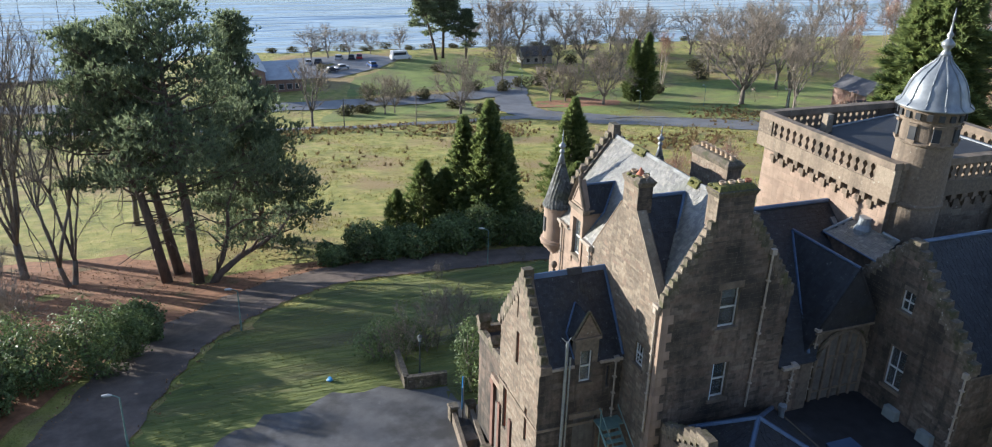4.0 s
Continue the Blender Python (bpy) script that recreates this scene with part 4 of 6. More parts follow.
part("crow_step", Shape().box(AX - 0.04, AX + 0.5, AY - 0.2, AY + 0.2, 14.3, 14.92, top=0.02), MOSSY, mansion, "mossy top stone of the gable")
fd = part("dormer", Shape().box(19.9, 21.02, AN - 0.3, AN + 0.03, 11.0, 12.2).prism([(19.83, 12.2), (21.09, 12.2), (20.46, 13.42)], AN - 0.24, AN), STONE, mansion, "stone dormer pediment on the far side of the wing")
part("finial", Shape().lathe([(0.09, 13.3), (0.09, 13.44), (0.05, 13.48), (0.05, 13.54), (0.10, 13.57), (0.16, 13.68), (0.16, 13.76), (0.11, 13.86), (0.03, 13.9)], 20.46, AN - 0.12, 12), TRIM, fd, "weathered stone ball finial", smooth=True)
for sgn in (-1, 1):
    part("dormer_roof", Shape().hexa([(20.46 + sgn * 0.64, AN - 0.1, 12.12), (20.46 + sgn * 0.64, AN - 0.85, 12.12), (20.46, AN - 1.6, 13.2), (20.46, AN - 0.1, 13.2), (20.46 + sgn * 0.64, AN - 0.1, 12.2), (20.46 + sgn * 0.64, AN - 0.85, 12.2), (20.46, AN - 1.6, 13.3), (20.46, AN - 0.1, 13.3)]), DARK_SLATE, fd)
for y, sg in ((AS - 0.1, -1), (AN + 0.1, 1)):
    part("kneeler", Shape().box(AX - 0.1, AX + 0.5, y - 0.18, y + 0.18, 10.85, 11.25, top=0.03), TRIM, wing_w)

# little dormer on the south side of the wing
wd = part("dormer", Shape().prism([(19.5, 11.0), (19.78, 11.0), (19.78, 11.62), (20.38, 11.62), (20.38, 11.0), (20.66, 11.0), (20.66, 12.2), (19.5, 12.2)], AS - 0.03, AS + 0.3), STONE, mansion, "small stone dormer with a worn pediment")
part("pediment", Shape().prism([(19.45, 12.28), (20.71, 12.28), (20.08, 13.45)], AS, AS + 0.24), STONE, wd)
part("cornice", Shape().box(19.38, 20.78, AS - 0.1, AS + 0.3, 12.18, 12.3, top=0.02), TRIM, wd)
for a in (19.36, 20.8):
    part("raking_cornice", Shape().tube([(a, AS + 0.06, 12.28), (20.08, AS + 0.06, 13.6)], 0.07, 4), MOSSY, wd)
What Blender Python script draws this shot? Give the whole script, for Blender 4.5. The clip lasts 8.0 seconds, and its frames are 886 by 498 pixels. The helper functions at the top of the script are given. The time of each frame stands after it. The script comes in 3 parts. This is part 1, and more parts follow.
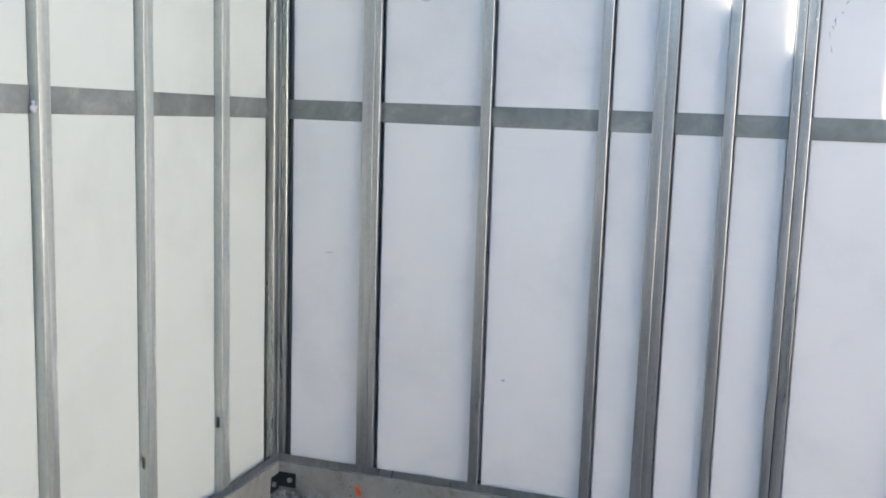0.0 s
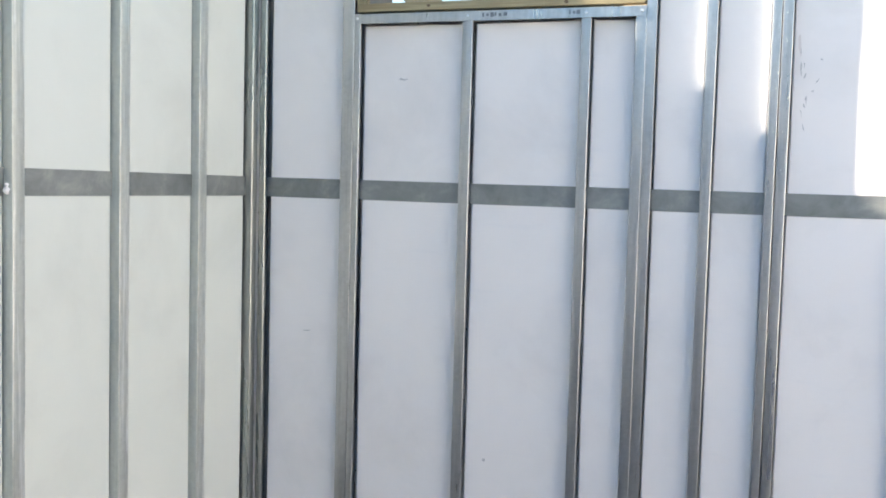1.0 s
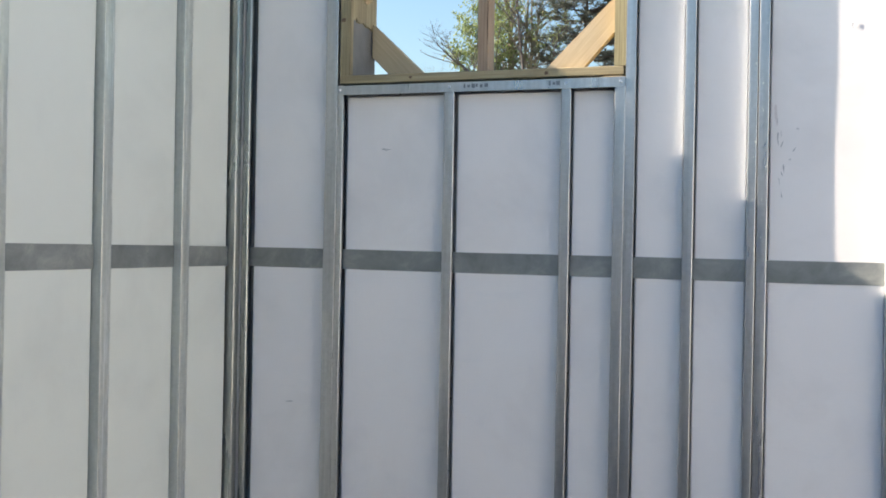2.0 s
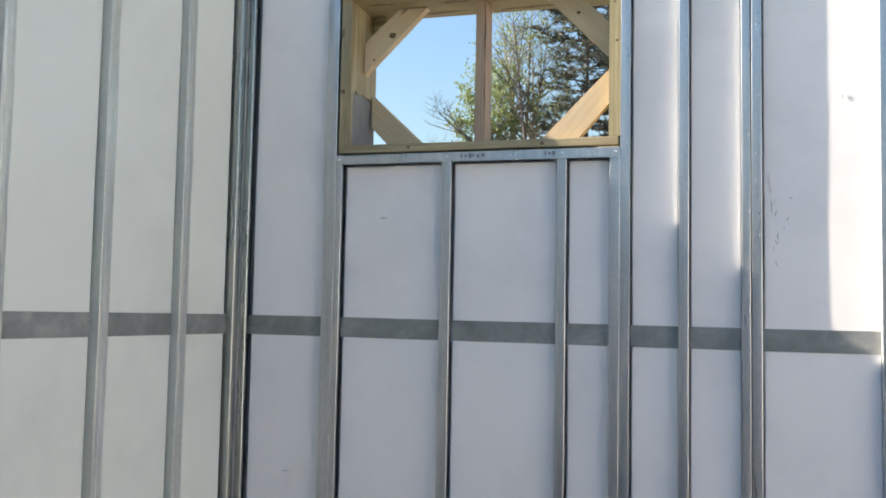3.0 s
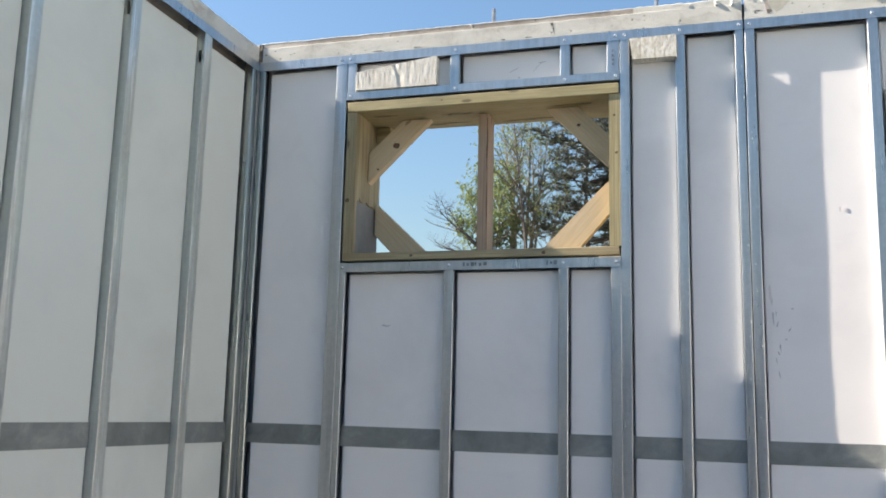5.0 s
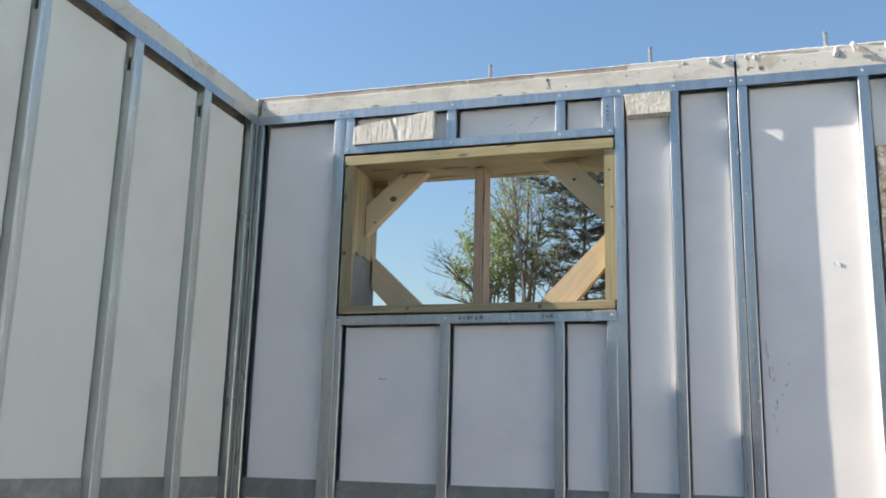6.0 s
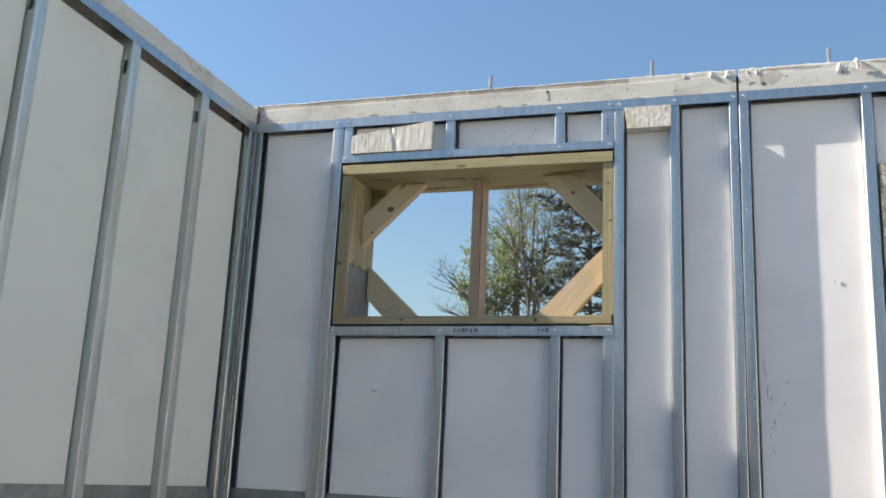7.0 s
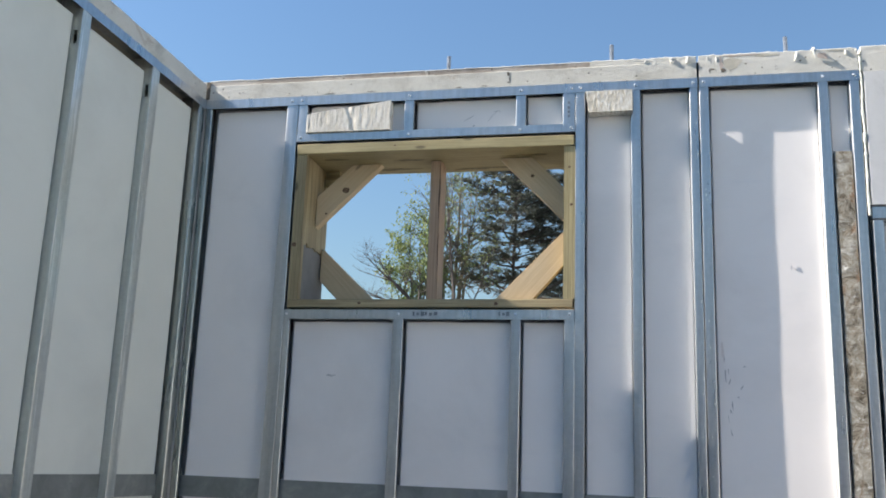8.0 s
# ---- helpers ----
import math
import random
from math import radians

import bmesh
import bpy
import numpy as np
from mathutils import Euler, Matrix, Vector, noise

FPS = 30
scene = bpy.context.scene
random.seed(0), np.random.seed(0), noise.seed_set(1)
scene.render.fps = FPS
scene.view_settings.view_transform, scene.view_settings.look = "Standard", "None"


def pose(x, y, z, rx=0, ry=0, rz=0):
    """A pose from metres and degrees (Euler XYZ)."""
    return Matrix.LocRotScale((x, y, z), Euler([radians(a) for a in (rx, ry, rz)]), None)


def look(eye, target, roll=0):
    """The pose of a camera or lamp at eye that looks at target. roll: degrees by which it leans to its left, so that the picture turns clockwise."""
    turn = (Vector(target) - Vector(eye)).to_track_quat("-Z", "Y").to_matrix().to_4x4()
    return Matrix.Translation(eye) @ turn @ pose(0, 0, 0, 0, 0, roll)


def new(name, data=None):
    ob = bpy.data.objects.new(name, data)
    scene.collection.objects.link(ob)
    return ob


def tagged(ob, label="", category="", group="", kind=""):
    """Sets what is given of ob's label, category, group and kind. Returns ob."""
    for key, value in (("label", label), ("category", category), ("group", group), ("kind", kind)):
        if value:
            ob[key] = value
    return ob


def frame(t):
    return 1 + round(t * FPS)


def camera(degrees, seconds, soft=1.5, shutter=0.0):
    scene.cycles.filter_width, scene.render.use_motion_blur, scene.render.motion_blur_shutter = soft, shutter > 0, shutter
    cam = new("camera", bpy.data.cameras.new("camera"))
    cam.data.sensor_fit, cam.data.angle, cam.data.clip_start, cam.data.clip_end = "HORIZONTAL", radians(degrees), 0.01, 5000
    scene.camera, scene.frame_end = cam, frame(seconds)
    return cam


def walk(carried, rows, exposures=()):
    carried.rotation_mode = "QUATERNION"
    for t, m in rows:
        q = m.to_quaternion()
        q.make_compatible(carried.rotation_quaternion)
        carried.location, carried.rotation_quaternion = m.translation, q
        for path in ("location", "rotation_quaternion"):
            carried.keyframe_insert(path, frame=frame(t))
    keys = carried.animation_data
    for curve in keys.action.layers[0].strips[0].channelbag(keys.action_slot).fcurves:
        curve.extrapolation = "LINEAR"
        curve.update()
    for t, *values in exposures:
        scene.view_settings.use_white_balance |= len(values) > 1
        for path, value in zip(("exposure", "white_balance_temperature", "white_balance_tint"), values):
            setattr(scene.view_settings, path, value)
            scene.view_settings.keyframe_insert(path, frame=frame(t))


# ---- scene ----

→ **TASK**: Reproduce all of the material exactly, apart from the pictures.

→ **RIGHT ANSWER**:
4.0 s
Continue the Blender Python (bpy) script that recreates this scene with part 4 of 6. More parts follow.
part("crow_step", Shape().box(AX - 0.04, AX + 0.5, AY - 0.2, AY + 0.2, 14.3, 14.92, top=0.02), MOSSY, mansion, "mossy top stone of the gable")
fd = part("dormer", Shape().box(19.9, 21.02, AN - 0.3, AN + 0.03, 11.0, 12.2).prism([(19.83, 12.2), (21.09, 12.2), (20.46, 13.42)], AN - 0.24, AN), STONE, mansion, "stone dormer pediment on the far side of the wing")
part("finial", Shape().lathe([(0.09, 13.3), (0.09, 13.44), (0.05, 13.48), (0.05, 13.54), (0.10, 13.57), (0.16, 13.68), (0.16, 13.76), (0.11, 13.86), (0.03, 13.9)], 20.46, AN - 0.12, 12), TRIM, fd, "weathered stone ball finial", smooth=True)
for sgn in (-1, 1):
    part("dormer_roof", Shape().hexa([(20.46 + sgn * 0.64, AN - 0.1, 12.12), (20.46 + sgn * 0.64, AN - 0.85, 12.12), (20.46, AN - 1.6, 13.2), (20.46, AN - 0.1, 13.2), (20.46 + sgn * 0.64, AN - 0.1, 12.2), (20.46 + sgn * 0.64, AN - 0.85, 12.2), (20.46, AN - 1.6, 13.3), (20.46, AN - 0.1, 13.3)]), DARK_SLATE, fd)
for y, sg in ((AS - 0.1, -1), (AN + 0.1, 1)):
    part("kneeler", Shape().box(AX - 0.1, AX + 0.5, y - 0.18, y + 0.18, 10.85, 11.25, top=0.03), TRIM, wing_w)

# little dormer on the south side of the wing
wd = part("dormer", Shape().prism([(19.5, 11.0), (19.78, 11.0), (19.78, 11.62), (20.38, 11.62), (20.38, 11.0), (20.66, 11.0), (20.66, 12.2), (19.5, 12.2)], AS - 0.03, AS + 0.3), STONE, mansion, "small stone dormer with a worn pediment")
part("pediment", Shape().prism([(19.45, 12.28), (20.71, 12.28), (20.08, 13.45)], AS, AS + 0.24), STONE, wd)
part("cornice", Shape().box(19.38, 20.78, AS - 0.1, AS + 0.3, 12.18, 12.3, top=0.02), TRIM, wd)
for a in (19.36, 20.8):
    part("raking_cornice", Shape().tube([(a, AS + 0.06, 12.28), (20.08, AS + 0.06, 13.6)], 0.07, 4), MOSSY, wd)
What Blender Python script draws this shot? Give the whole script, for Blender 4.5. The clip lasts 8.0 seconds, and its frames are 886 by 498 pixels. The helper functions at the top of the script are given. The time of each frame stands after it. The script comes in 3 parts. This is part 1, and more parts follow.
0.0 s
1.0 s
2.0 s
3.0 s
5.0 s
6.0 s
7.0 s
8.0 s
# ---- helpers ----
import math
import random
from math import radians

import bmesh
import bpy
import numpy as np
from mathutils import Euler, Matrix, Vector, noise

FPS = 30
scene = bpy.context.scene
random.seed(0), np.random.seed(0), noise.seed_set(1)
scene.render.fps = FPS
scene.view_settings.view_transform, scene.view_settings.look = "Standard", "None"


def pose(x, y, z, rx=0, ry=0, rz=0):
    """A pose from metres and degrees (Euler XYZ)."""
    return Matrix.LocRotScale((x, y, z), Euler([radians(a) for a in (rx, ry, rz)]), None)


def look(eye, target, roll=0):
    """The pose of a camera or lamp at eye that looks at target. roll: degrees by which it leans to its left, so that the picture turns clockwise."""
    turn = (Vector(target) - Vector(eye)).to_track_quat("-Z", "Y").to_matrix().to_4x4()
    return Matrix.Translation(eye) @ turn @ pose(0, 0, 0, 0, 0, roll)


def new(name, data=None):
    ob = bpy.data.objects.new(name, data)
    scene.collection.objects.link(ob)
    return ob


def tagged(ob, label="", category="", group="", kind=""):
    """Sets what is given of ob's label, category, group and kind. Returns ob."""
    for key, value in (("label", label), ("category", category), ("group", group), ("kind", kind)):
        if value:
            ob[key] = value
    return ob


def frame(t):
    return 1 + round(t * FPS)


def camera(degrees, seconds, soft=1.5, shutter=0.0):
    scene.cycles.filter_width, scene.render.use_motion_blur, scene.render.motion_blur_shutter = soft, shutter > 0, shutter
    cam = new("camera", bpy.data.cameras.new("camera"))
    cam.data.sensor_fit, cam.data.angle, cam.data.clip_start, cam.data.clip_end = "HORIZONTAL", radians(degrees), 0.01, 5000
    scene.camera, scene.frame_end = cam, frame(seconds)
    return cam


def walk(carried, rows, exposures=()):
    carried.rotation_mode = "QUATERNION"
    for t, m in rows:
        q = m.to_quaternion()
        q.make_compatible(carried.rotation_quaternion)
        carried.location, carried.rotation_quaternion = m.translation, q
        for path in ("location", "rotation_quaternion"):
            carried.keyframe_insert(path, frame=frame(t))
    keys = carried.animation_data
    for curve in keys.action.layers[0].strips[0].channelbag(keys.action_slot).fcurves:
        curve.extrapolation = "LINEAR"
        curve.update()
    for t, *values in exposures:
        scene.view_settings.use_white_balance |= len(values) > 1
        for path, value in zip(("exposure", "white_balance_temperature", "white_balance_tint"), values):
            setattr(scene.view_settings, path, value)
            scene.view_settings.keyframe_insert(path, frame=frame(t))


# ---- scene ----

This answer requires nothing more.